Nos meus pensamentos, quantas vezes não ambicionei, enquanto aluno e mais tarde, profissional destas lides, o desejo de querer ser como ele, nas suas qualidades humanas e intelectuais, na forma de olhar o mundo. Pensar e perspetivar o Setor. Não consegui e sei que não estará ao meu alcance. Porque ao alcance de muito poucos. Mas continuarei a tê-lo como o meu Mentor. A minha inspiração.
Alguém me perguntou como definiria Francisco Avillez, para além de tudo o que foi dito na Homenagem, que decorreu com a simplicidade de que ele gosta, sem grandes discursos, fotografias sobre o percurso…poucas palavras. As suficientes e necessárias, ditas no tempo certo, e um Livro de testemunhos que certamente o deliciaram e que guardará com muito carinho.
Na procura de uma definição, lembrei-me das incursões como lobista (o que eu faço, com muito prazer, há muitos anos, não me levem a mal), ligadas, por exemplo, ao setor do açúcar, o bioetanol, ou os fertilizantes, um “fato que não lhe servia” e no qual se sentia, em minha opinião, relativamente desconfortável. Depois, revi o seu percurso, com os seus grandes amigos e personalidades a quem tanto devemos e também referência para os Agrónomos, Fernando Gomes da Silva, e o saudoso Armando Sevinate Pinto, dois ex-Ministros da Agricultura.
A cada novo Governo, do PS ou PSD, todos estávamos a aguardar o nome de Francisco Avillez para Secretário de Estado ou Ministro da Agricultura. Quantos de nós, não pensaram que seria uma excelente escolha, ninguém conhecia melhor o setor agrícola e, provavelmente, o País perdeu um ótimo Ministro.
Penso que hoje já teremos essa resposta: não se sentiria bem nessa pele, não ter a liberdade ou margem de manobra para implementar as suas ideias, porque conhecia bem os meandros dos processos de decisão…e acabaria por se (nos) desiludir. O espaço mediático e a pequena política não são, de todo, a sua zona de conforto. Também não foi, certamente, pelas opiniões diversas e discordantes, que nos obrigam a refletir ou fazer escolhas, nem sempre fáceis. Creio que nunca aceitou os convites porque sentiu que não tinha condições para cumprir tão importantes cargos com a excelência que coloca em tudo aquilo que empreende.
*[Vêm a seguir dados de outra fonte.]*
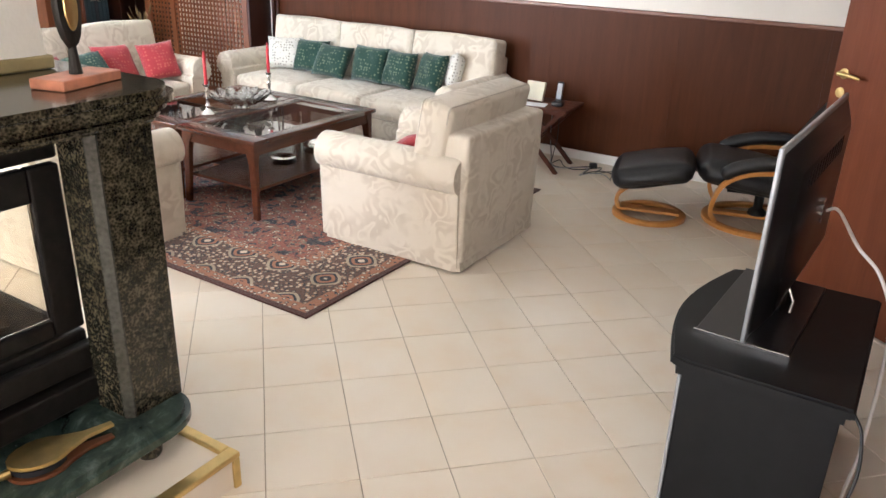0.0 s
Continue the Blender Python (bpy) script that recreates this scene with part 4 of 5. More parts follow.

Então, uma definição poderia ser “O Homem que não quis ser Ministro da Agricultura”.
Depois, pensando melhor, esta seria uma colagem demasiado injusta e redutora, perante a dimensão do pensador, do analista, do estratega, do “influenciador”.
Na minha modesta opinião, é uma evidência que vamos necessitar de diferentes políticas para diferentes territórios e tipos de agricultores, sendo urgente regressar à multifuncionalidade da Agricultura e remuneração dos bens públicos, numa estratégia mais agroalimentar, de cadeia de abastecimento, menos agrária, mais Alimentação. Mais soberania e segurança alimentar. Tem de ser este o caminho da PAC pós-2027.
Nesta perspetiva, caro Professor e estimado amigo, quando se celebra um importante Aniversário para a Agrogés, como será pensar a Agricultura para os próximos 35 anos?
Isto sim, é o que verdadeiramente o define!